While framed around autonomous ride-hailing, the underlying AI paradigm is directly applicable to several high-value, service-oriented facets of luxury retail where assets (physical or human) must be dynamically allocated in a competitive or capacity-constrained environment.

• Luxury Chauffeur & Concierge Services: Brands like Rolls-Royce (through Whispers) or high-end hotels operate fleets. This AI can optimize dynamic pricing for peak demand (e.g., after a major fashion show or during Fashion Week) while proactively repositioning vehicles to key hotels and venues to minimize client wait times.
• In-City White-Glove Delivery & Last-Mile Logistics: For same-day delivery of high-value purchases, personal shoppers, or alterations. Competing with services like Uber Connect or local couriers, a brand's AI could price delivery slots based on urgency, traffic, and courier availability, while rebalancing delivery personnel across flagship stores and partner locations.
• Valet & Parking Management at Flagship Stores: In dense urban areas, managing valet fleets for VIP clients during events. The AI could learn to price valet services dynamically and pre-position drivers based on incoming reservations and real-time curb space availability.
• Strategic Merchandising & Pop-Up Logistics: Conceptually, the "fleet" can be inventory for pop-up stores. The AI could learn to dynamically price limited items and decide where to rebalance stock between pop-up locations in real-time to maximize exposure and sales.

The CRM and Clienteling departments benefit through enhanced service tiers, while Operations and Logistics gain a powerful tool for resource optimization.
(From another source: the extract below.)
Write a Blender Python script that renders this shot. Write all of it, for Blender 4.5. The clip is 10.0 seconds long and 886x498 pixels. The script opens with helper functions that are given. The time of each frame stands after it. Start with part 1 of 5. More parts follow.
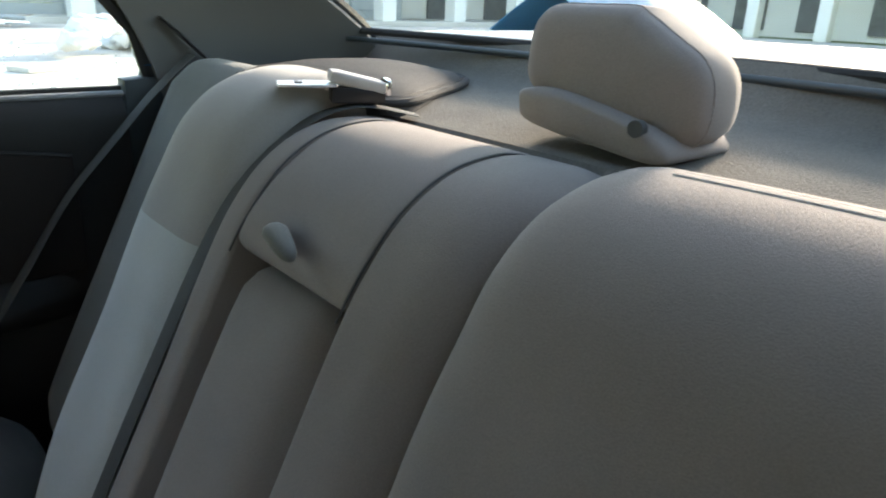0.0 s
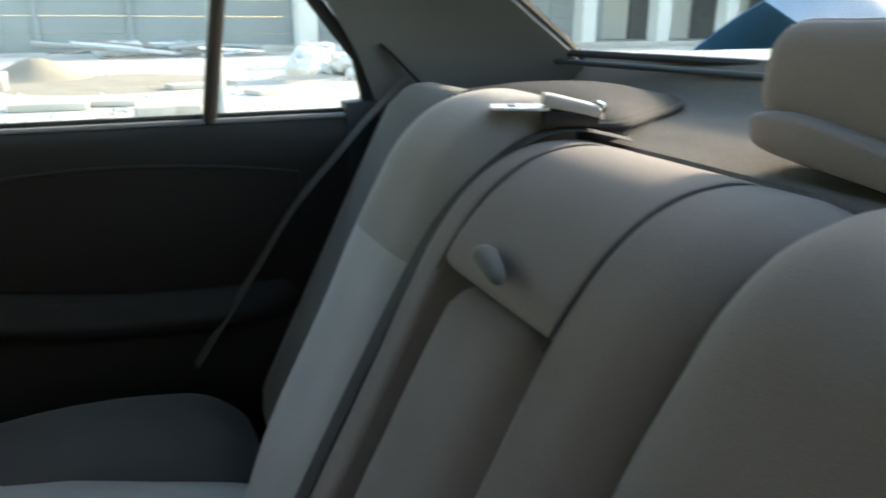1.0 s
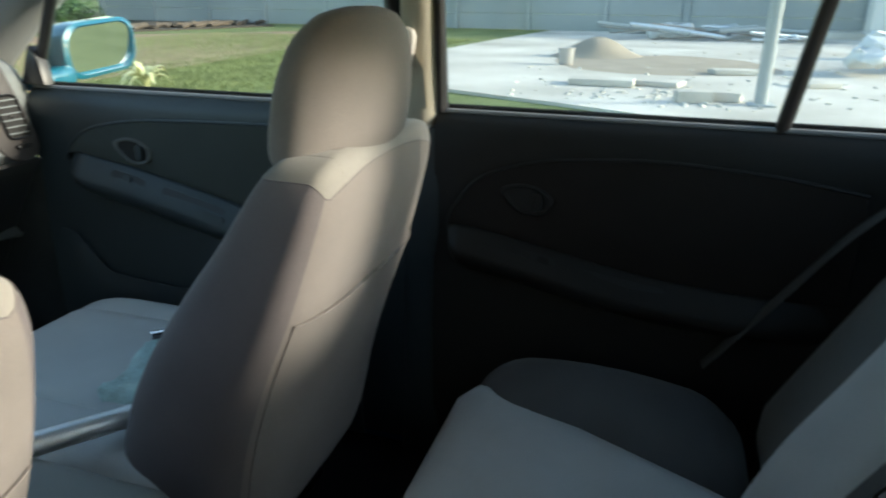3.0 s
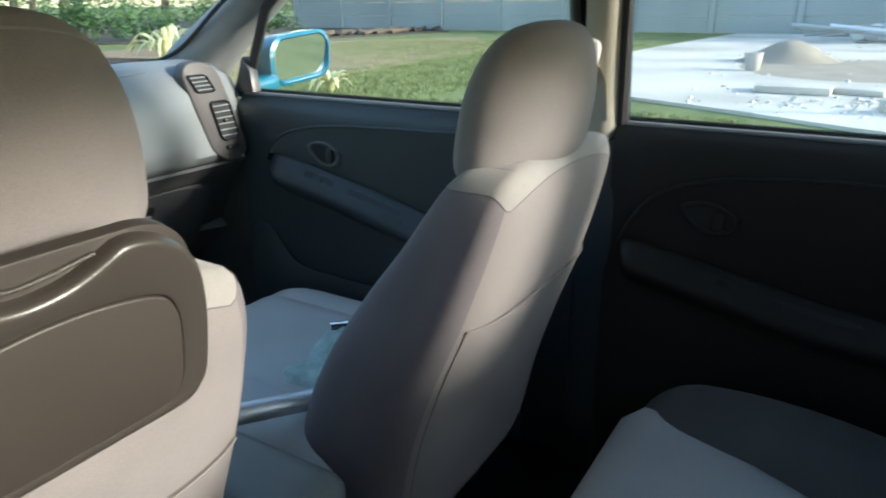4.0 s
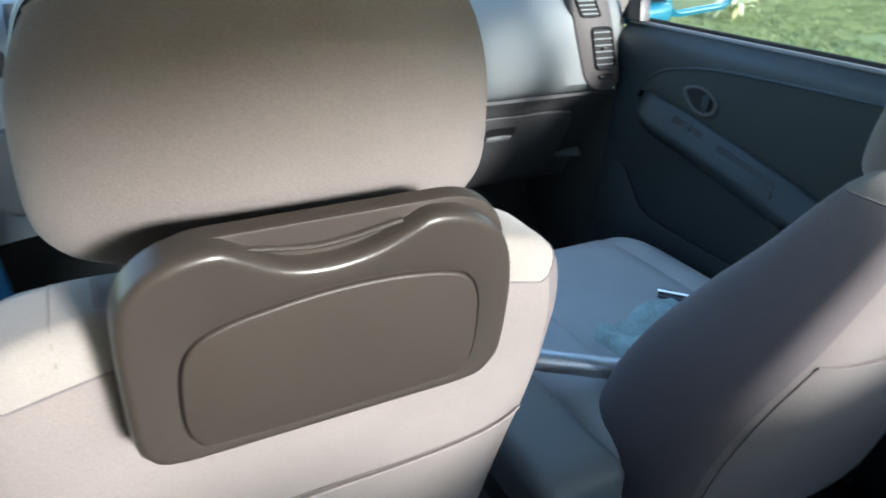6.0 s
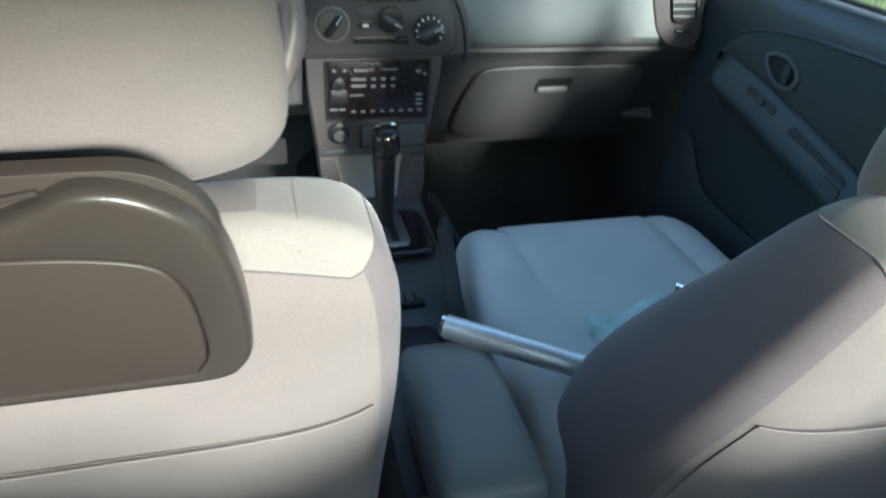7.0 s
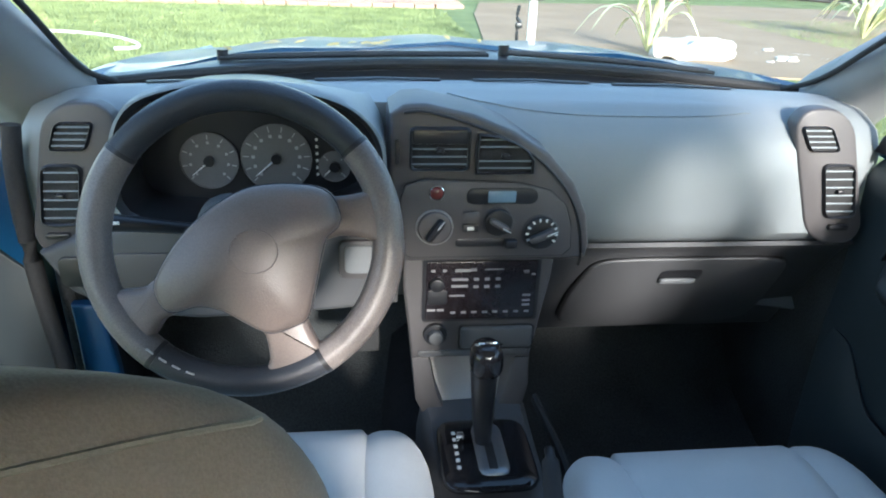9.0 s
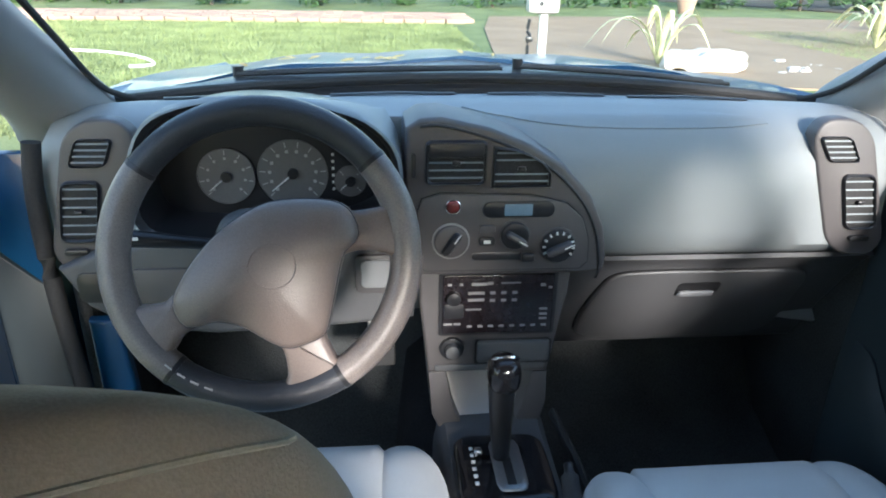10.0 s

Business Impact & Expected Uplift

The research demonstrates clear behavioral shifts (lower prices, strategic positioning) but does not publish specific financial KPIs for a commercial setting. However, we can extrapolate from related industry benchmarks.

• Revenue & Margin Uplift: For dynamic pricing alone, studies of ride-hailing (e.g., Uber) suggest algorithmic pricing can increase revenue per transaction by 5-10% in volatile demand periods (McKinsey). For a luxury service, the uplift may come from optimizing between margin and volume—charging premium prices when exclusivity is valued and competitive rates to fill capacity.
• Asset Utilization & Cost Reduction: Proactive fleet rebalancing in logistics has been shown to reduce idle time by up to 15-20% and decrease overall fleet size requirements by optimizing coverage (Deloitte insights on logistics AI). For a chauffeur service, this translates directly to lower operational costs and higher driver earnings.
• Customer Experience Uplift: Reduced wait times are a primary output of optimal rebalancing. In luxury, a 5-minute guaranteed wait time vs. a 15-minute uncertain wait has a profound impact on Net Promoter Score (NPS) and client retention.
• Time to Value: After deployment, the AI agents require a learning period in simulation and then live operation. Initial policy convergence in the research took significant simulated time. In practice, with a well-built digital twin of the operation, core learning could take 2-4 months, with ongoing adaptation.

Implementation Approach

• Technical Requirements: This is a High complexity implementation, moving from research to production. It requires:
  • Data: Historical service request logs (time, location, price paid, fulfillment status), real-time location data for fleet/assets, and competitor price feeds (if available).
  • Infrastructure: Robust simulation environment ("digital twin") of the service area, capable of running millions of training episodes. GPU clusters for parallelized RL training.
  • Team Skills: Specialized ML engineers with expertise in reinforcement learning, multi-agent systems, and simulation. Strong MLOps pipeline to deploy and monitor live learning agents.
• Integration Points: Must integrate with Dispatch & Fleet Management Software, Payment/POS systems for pricing execution, and the CRM/CDP to factor in client tier into utility functions (e.g., VIPs may value wait time over price).
• Estimated Effort: A pilot for a single service (e.g., chauffeurs in one city) would be a multi-quarter (6-9 month) project for a skilled team, involving simulation development, training, safety testing, and phased deployment.

Governance & Risk Assessment

• Data Privacy: Using real customer trip data for training must comply with GDPR/CCPA. Location data is particularly sensitive. Aggregation, anonymization, and synthetic data generation for the training phase are critical. Clear consent mechanisms for data used in live optimization are required.
• Model Bias & Fairness: The AI could learn to systematically avoid low-income neighborhoods or price discriminate based on area demographics if not carefully constrained. The utility model must be audited for fairness. In a luxury context, the risk may manifest as neglecting lower-spending but loyal client neighborhoods.
• Market & Reputational Risks: Excessively dynamic or "surge" pricing can be perceived as exploitative, damaging a luxury brand's image of care and exclusivity. Hard constraints (price caps) and "value-based" rather than purely demand-based pricing logic must be engineered.
• Maturity Level: This is Late-stage Research / Prototype. The paper proves the concept in simulation with real-world data. It is not a production-ready SaaS product. The jump to a reliable, safe, real-world system for a luxury brand is significant and carries inherent risk.
• Strategic Recommendation: Luxury brands should not attempt to build this from the paper alone. The recommended path is to partner with a specialized AI logistics vendor (e.g., those serving ride-hailing or last-mile delivery) and co-develop a tailored, constrained version for luxury services. Begin with a non-customer-facing operational use case, such as rebalancing delivery personnel between warehouses and stores, before applying it to client-facing pricing.